LOS ANGELES (Reuters) - Michelle Williams takes on the iconic role of Marilyn Monroe in the indie film “My Week with Marilyn.” Currently in theaters, the film is based on Colin Clark’s book of the same name and chronicles his time spent working with Monroe while she was in England shooting the romantic comedy “The Prince and the Showgirl” in 1956.
Williams sat down with Reuters to talk about portraying Monroe, the film, shooting her current role of Glinda the good witch in Sam Raimi’s “Oz: The Great and Powerful” and her six-year-old daughter Matilda with late actor Heath Ledger.
Q: Did you have an awareness of Marilyn Monroe and her starpower when you were younger?
A: “I was interested in her, but then I kind of lost track of her over the last 10 years or so. I had a poster of her up in my room. It wasn’t a picture of her as the icon, it was a picture of her looking like an ordinary joyful girl. So I definitely had some kind of connection. (Working on this film) reignited whatever initial, sort of, attraction I had to her when I was a teenager.”
Q: Did you do your own singing in the film?
A: “Yes and my mother is going to be so excited when she sees this. She always wanted me to sing and dance. I had so much fun doing that!”
Q: So doing a musical could be in the cards for you?

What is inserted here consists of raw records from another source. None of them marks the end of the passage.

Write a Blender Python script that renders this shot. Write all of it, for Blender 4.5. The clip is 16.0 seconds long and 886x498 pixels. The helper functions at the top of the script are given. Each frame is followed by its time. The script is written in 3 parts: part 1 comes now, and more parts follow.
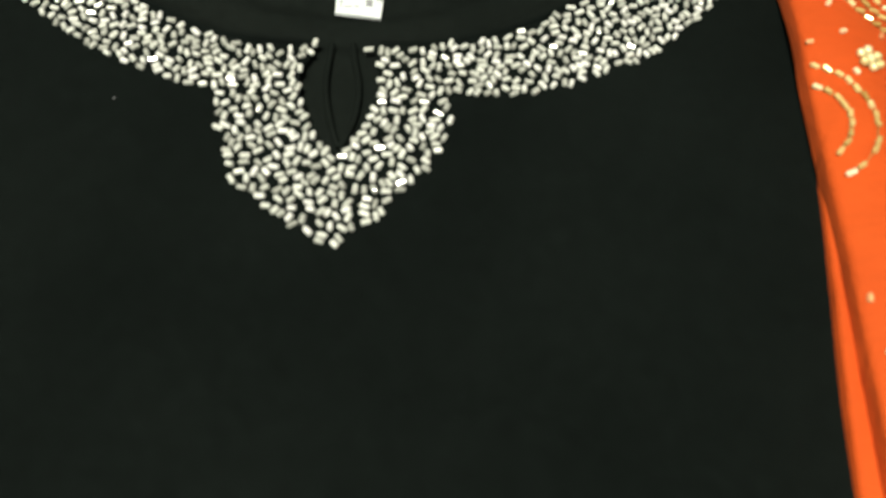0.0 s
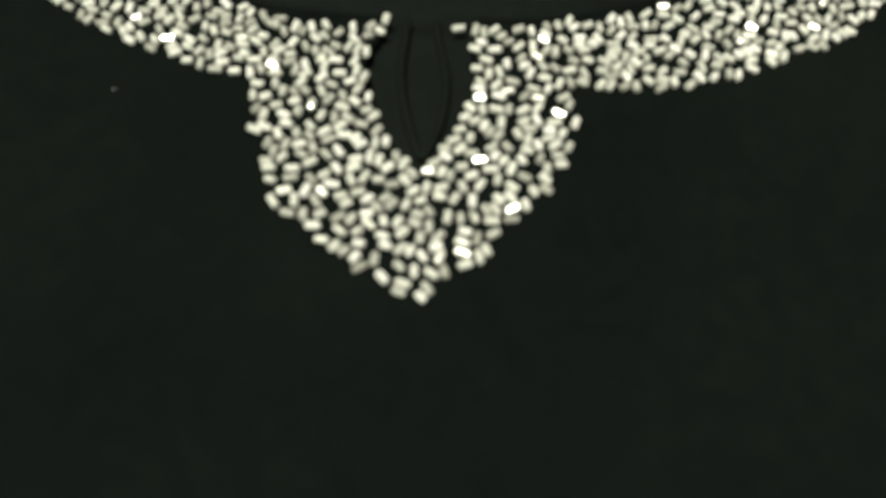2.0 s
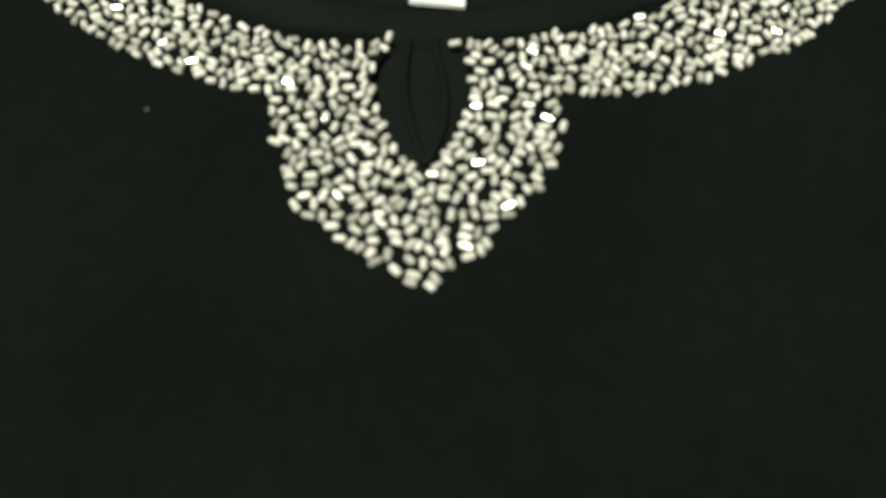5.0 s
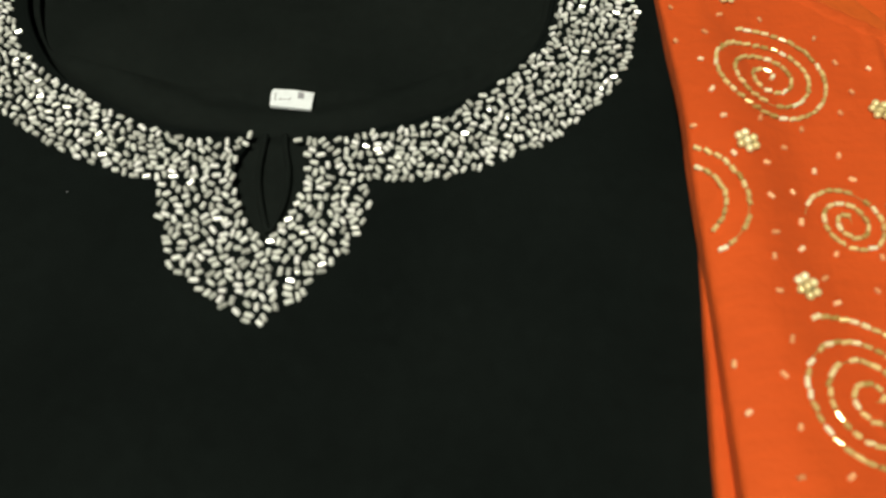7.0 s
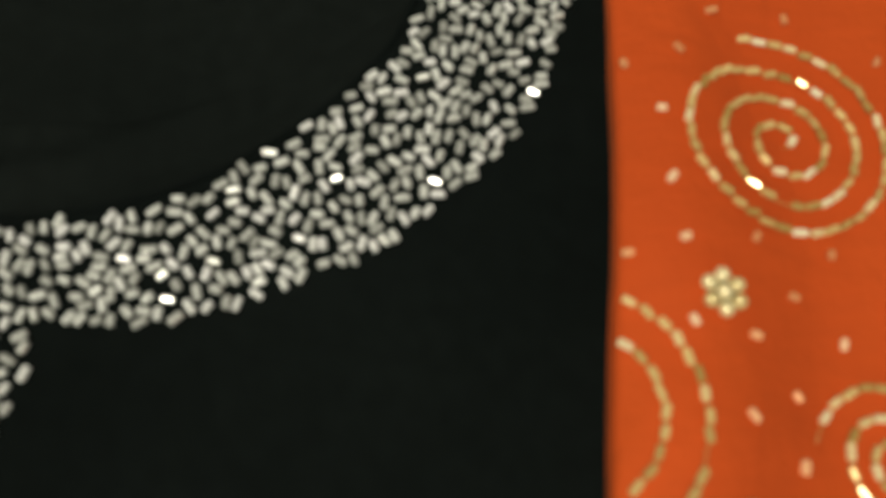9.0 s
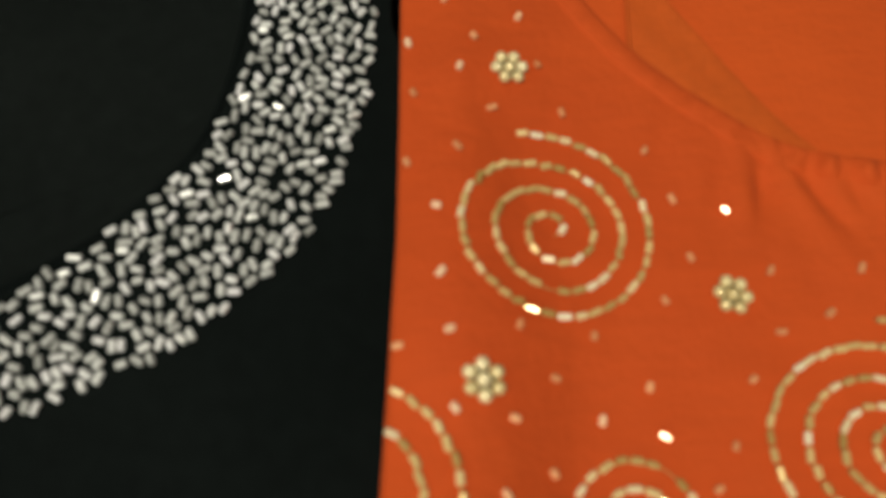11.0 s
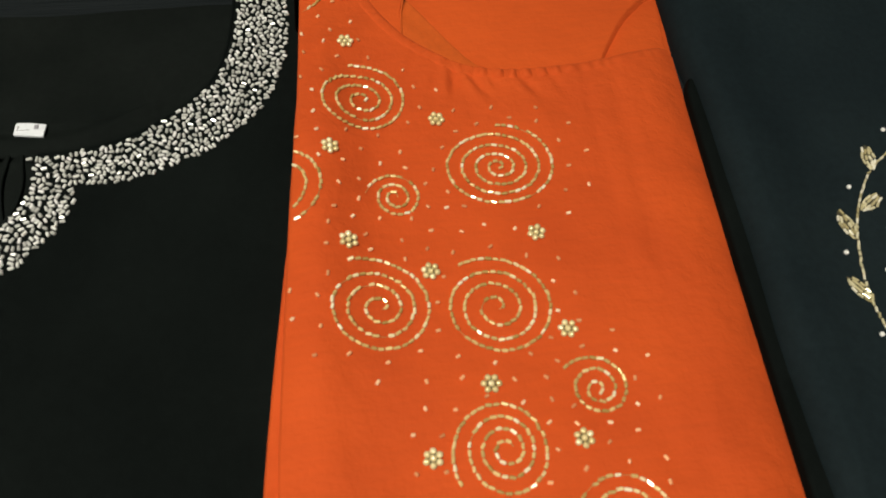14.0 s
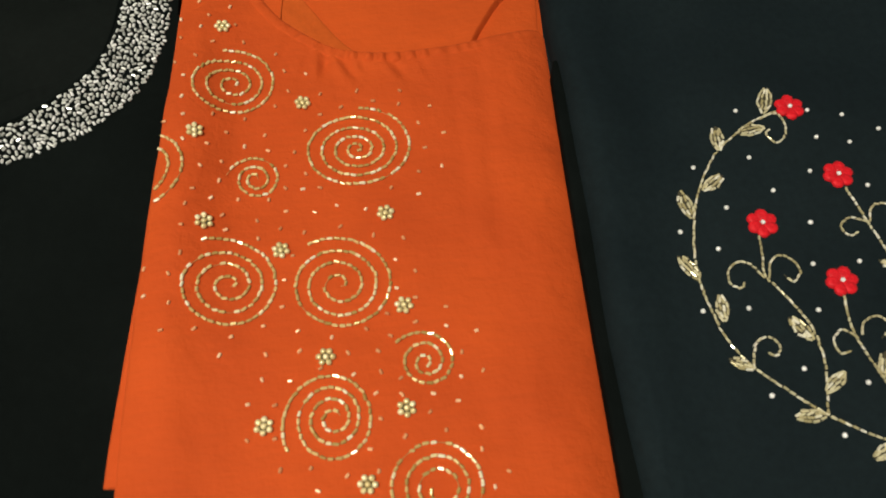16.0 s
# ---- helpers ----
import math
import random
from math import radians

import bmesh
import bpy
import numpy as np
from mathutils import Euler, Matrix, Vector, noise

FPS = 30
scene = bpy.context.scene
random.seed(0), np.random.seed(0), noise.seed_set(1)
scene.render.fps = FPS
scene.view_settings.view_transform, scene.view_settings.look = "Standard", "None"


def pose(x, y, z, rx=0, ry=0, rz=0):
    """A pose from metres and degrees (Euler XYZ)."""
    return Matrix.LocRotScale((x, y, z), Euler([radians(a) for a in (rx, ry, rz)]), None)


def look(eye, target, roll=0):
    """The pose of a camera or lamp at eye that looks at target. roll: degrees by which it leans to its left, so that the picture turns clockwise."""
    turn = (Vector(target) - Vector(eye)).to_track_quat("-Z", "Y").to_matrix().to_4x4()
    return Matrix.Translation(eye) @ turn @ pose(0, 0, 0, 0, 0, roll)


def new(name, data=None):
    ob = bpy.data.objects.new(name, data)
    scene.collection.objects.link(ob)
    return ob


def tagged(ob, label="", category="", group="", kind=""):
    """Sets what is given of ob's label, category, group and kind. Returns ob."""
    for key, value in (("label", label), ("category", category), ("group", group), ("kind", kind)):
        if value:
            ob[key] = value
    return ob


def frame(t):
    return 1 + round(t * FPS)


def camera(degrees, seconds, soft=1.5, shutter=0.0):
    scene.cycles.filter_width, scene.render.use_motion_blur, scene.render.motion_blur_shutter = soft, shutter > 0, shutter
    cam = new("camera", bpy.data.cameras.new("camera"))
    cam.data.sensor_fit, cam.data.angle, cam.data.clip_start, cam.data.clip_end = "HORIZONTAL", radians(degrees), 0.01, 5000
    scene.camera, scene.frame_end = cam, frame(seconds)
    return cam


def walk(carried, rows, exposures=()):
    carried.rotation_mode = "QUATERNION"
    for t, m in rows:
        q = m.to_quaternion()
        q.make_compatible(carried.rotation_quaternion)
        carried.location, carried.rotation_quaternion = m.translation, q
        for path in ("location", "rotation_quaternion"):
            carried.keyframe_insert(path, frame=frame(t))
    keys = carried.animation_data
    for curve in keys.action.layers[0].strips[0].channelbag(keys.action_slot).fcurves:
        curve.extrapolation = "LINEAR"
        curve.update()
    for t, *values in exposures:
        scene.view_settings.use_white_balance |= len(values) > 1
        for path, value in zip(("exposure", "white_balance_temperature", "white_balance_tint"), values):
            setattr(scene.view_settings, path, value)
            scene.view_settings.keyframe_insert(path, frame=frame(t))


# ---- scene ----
cam = camera(56.66, 16.0, soft=1.7)
cam.data.dof.use_dof = True
cam.data.dof.focus_distance, cam.data.dof.aperture_fstop = 0.52, 15.5
PATH = [
    (0, (0.04439, 0.06664, 0.19301), (0.06213, 0.56498, -0.67379), 2.82),
    (0.5, (0.02575, 0.09584, 0.16086), (0.01684, 0.57943, -0.71439), 1.84),
    (1, (0.02558, 0.11034, 0.14454), (0.02246, 0.58553, -0.73534), 2.58),
    (1.5, (0.02491, 0.10788, 0.14393), (0.03010, 0.61765, -0.71637), 3.08),
    (2, (0.02430, 0.10389, 0.13837), (0.02036, 0.62760, -0.71352), 1.41),
    (2.5, (0.02601, 0.10534, 0.13278), (0.00879, 0.61941, -0.72480), -0.76),
    (3, (0.02427, 0.10796, 0.14020), (0.01221, 0.61698, -0.72047), -0.60),
    (3.5, (0.02014, 0.10373, 0.14240), (0.03075, 0.61963, -0.71419), 1.74),
    (3.7, (0.01877, 0.10220, 0.14596), (0.03149, 0.62162, -0.70846), 1.94),
    (5.8, (0.03745, 0.08159, 0.16818), (0.02636, 0.59465, -0.69011), -1.50),
    (6, (0.04562, 0.07507, 0.17813), (0.05305, 0.58582, -0.68157), 0.70),
    (6.5, (0.06381, 0.04625, 0.21794), (0.08855, 0.61008, -0.60758), 1.16),
    (7, (0.07045, 0.06694, 0.22247), (0.08114, 0.59075, -0.62930), 0.80),
    (7.5, (0.07878, 0.12266, 0.21143), (0.06477, 0.46079, -0.72957), 1.29),
    (8, (0.10475, 0.17099, 0.17455), (0.11953, 0.51303, -0.76502), 5.40),
    (8.2, (0.10991, 0.18491, 0.15033), (0.12256, 0.51811, -0.79244), 5.02),
    (10.3, (0.13799, 0.18396, 0.15424), (0.09583, 0.63519, -0.73717), -3.05),
    (10.5, (0.14013, 0.18390, 0.15544), (0.11126, 0.62993, -0.73911), -1.58),
    (11, (0.15699, 0.19358, 0.16648), (0.19091, 0.59347, -0.74945), 4.71),
    (11.5, (0.17548, 0.18036, 0.21885), (0.18358, 0.60499, -0.68648), -0.52),
    (12, (0.17895, 0.14348, 0.25235), (0.21287, 0.57698, -0.64817), 2.19),
    (12.5, (0.17711, 0.09930, 0.27553), (0.22750, 0.56264, -0.60921), 2.73),
    (13, (0.18067, 0.04904, 0.29446), (0.23495, 0.54199, -0.57391), 2.41),
    (13.5, (0.18437, 0.01592, 0.31486), (0.24131, 0.52531, -0.54379), 1.79),
    (14, (0.19584, -0.01312, 0.32982), (0.25854, 0.49637, -0.52837), 2.70),
    (14.5, (0.21705, -0.03154, 0.34759), (0.26817, 0.46305, -0.52003), 2.79),
    (15, (0.23475, -0.03993, 0.36352), (0.29537, 0.44981, -0.50623), 2.30),
    (15.5, (0.24916, -0.04121, 0.36700), (0.30529, 0.44692, -0.50396), 2.08),
    (16, (0.27718, -0.02059, 0.35362), (0.30775, 0.44655, -0.53003), -0.18),
]
walk(cam, [(t, look(eye, target, roll)) for t, eye, target, roll in PATH],
     [(0, 0.12, 6600, 1), (1.5, 0.05, 6700, 0), (3.7, -0.05, 6700, 0), (6.0, 0.10, 6700, 1), (7.0, -0.28, 6600, 2), (7.5, -0.42, 6700, 4), (8.0, -0.70, 6700, 5), (10.4, -0.66, 6550, 7),
      (11.0, -0.72, 6500, 9), (11.5, -0.68, 6500, 10), (12.5, -0.52, 6500, 10), (14.0, -0.46, 6500, 10), (16.0, -0.50, 6550, 9)])

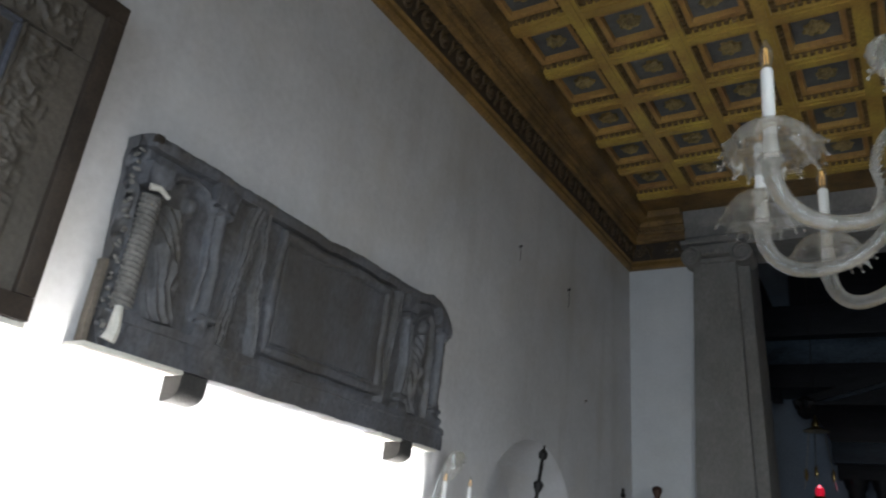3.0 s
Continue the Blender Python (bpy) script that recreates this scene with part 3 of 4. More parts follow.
for a in ((-1.25, 1.26, 3.19, 3.255), (-1.25, 1.26, 2.163, 2.232)):
    part("frame_rail", boxed(XL + 0.003, -2.288, *a, 0.004), IRON_FRAME, panel, "dark brown frame rail")
for a in ((1.200, 1.26, 2.234, 3.188), (-1.25, -1.192, 2.234, 3.188)):
    part("frame_stile", boxed(XL + 0.003, -2.289, *a, 0.004), IRON_FRAME, panel, "dark brown frame stile")
for y in (-0.745, 0.845):
    part("clamp", boxed(XL + 0.003, -2.276, y - 0.014, y + 0.014, 3.24, 3.275, 0.003), IRON_FRAME, panel, "small iron clamp")
for y0, y1, zz, sl in ((-0.095, 0.228, 2.262, -0.028), (0.985, 1.135, 2.256, -0.014)):
    pts = []
    n = 22
    for k in range(n + 1):
        u = k / n
        pts.append((-2.291, y0 + (y1 - y0) * u, zz + sl * u + 0.009 * math.sin(u * 17) * math.sin(u * 5 + 1) + (0.025 * max(0, 0.2 - u) * 5 if sl < -0.02 else 0)))
    part("broken_edge", tube(pts, lambda u: 0.0032 + 0.003 * math.sin(u * 23) ** 2, 6), MORTAR, panel, "jagged pale mortar edge")
part("patch", tube([(-2.302, 0.40, 3.185), (-2.302, 0.43, 3.182), (-2.302, 0.47, 3.175)], 0.008, 6), MORTAR, panel, "pale mortar patch")

# ---- sarcophagus front on corbels ----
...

A: “I would love to. What’s so liberating about singing and dancing is that it turns your head off. You coast on this wave of muscle memory. You literally can’t think while you’re performing. There’s a kind of transcendence to it. I think maybe that’s why Marilyn was so especially talented at it. Her singing and dancing are unparalleled and her musical numbers are just breathtaking.”
Q: The film used many of the same locations in shooting “Prince and the Showgirl.” Did that add to the production?
A: “There was a lot of synchronicity. We shot in the actual Parkside house (that Marilyn lived in). My dressing room at Pinewood was Marilyn’s actual dressing room. That was so special. The stage where she shot that song and dance number was the stage where I shot mine. So many of the props in our movie were in the original ‘Prince and the Showgirl’ movie.”
Q: Did it ever feel ghostly?
A: “Well, it’s all energy. And it’s what you make of it. I like to make things out of nothing! (laughs) I like to spin things out of thin air, so that stuff works for me.”
Q: Did you wear wigs for the part, or grow out your hair?
A: “I wore wigs, but I had to keep my hair really bleached underneath because it would show through the wigs. My eyebrows had to be dark and they were reshaped. You go through so many grotesque phases making movies (laughs). I never really feel quite like myself. I just feel like a mutant — always halfway in between some other person and myself. I don’t know what belongs to me and what doesn’t!”
Q: After filming ended was it hard to let go of Marilyn?
A: “I think when you work in a way that really gets under your skin, its not an easy break. You make a little extra room for these people that you play and then they leave. You’re left with this hollow space. I wish I could play her again.”
Q: Does your daughter Matilda come to set?
A: “She comes with me everywhere.”
Q: How do you balance getting into character and then going home at the end of the day to be a mom?
A: “What works for me is to have a commute from where we live to where I work. So that in the morning, I leave the house behind and walk clean and fresh into my professional life. And then the same thing on the way home. I find that a 20 or 30 minute commute makes a kind of passageway for me that I need.”
Q: You’re currently shooting “OZ,” playing Glinda. Matilda must love coming to that set.
A: “It’s the best thing professionally that’s happened to us. It has brought her on board my work in a way that wasn’t possible in a movie like ‘Marilyn’ or ‘Blue Valentine.’ On those, there was no space for a kid to come visit and be a kid. (With ‘Oz’) she comes every single day after school because it’s like a playground. She says, ‘There’s only one good witch and it’s my mom.’ She’s very excited about it.”
Q: It’s interesting that you said the project was the best thing to happen professionally to “us” not “me.”
A: “Definitely. Every choice that I make is about how it’s going to affect our life — where it films, how long it is, what else is going on in her year, what’s the last job I did, how much time I’ve had off in between, how much time we had to really deeply connect and how long can we sustain a period of time where I’m working. So when ‘Oz’ came along, it was very clear to me that it was the right decision for us.”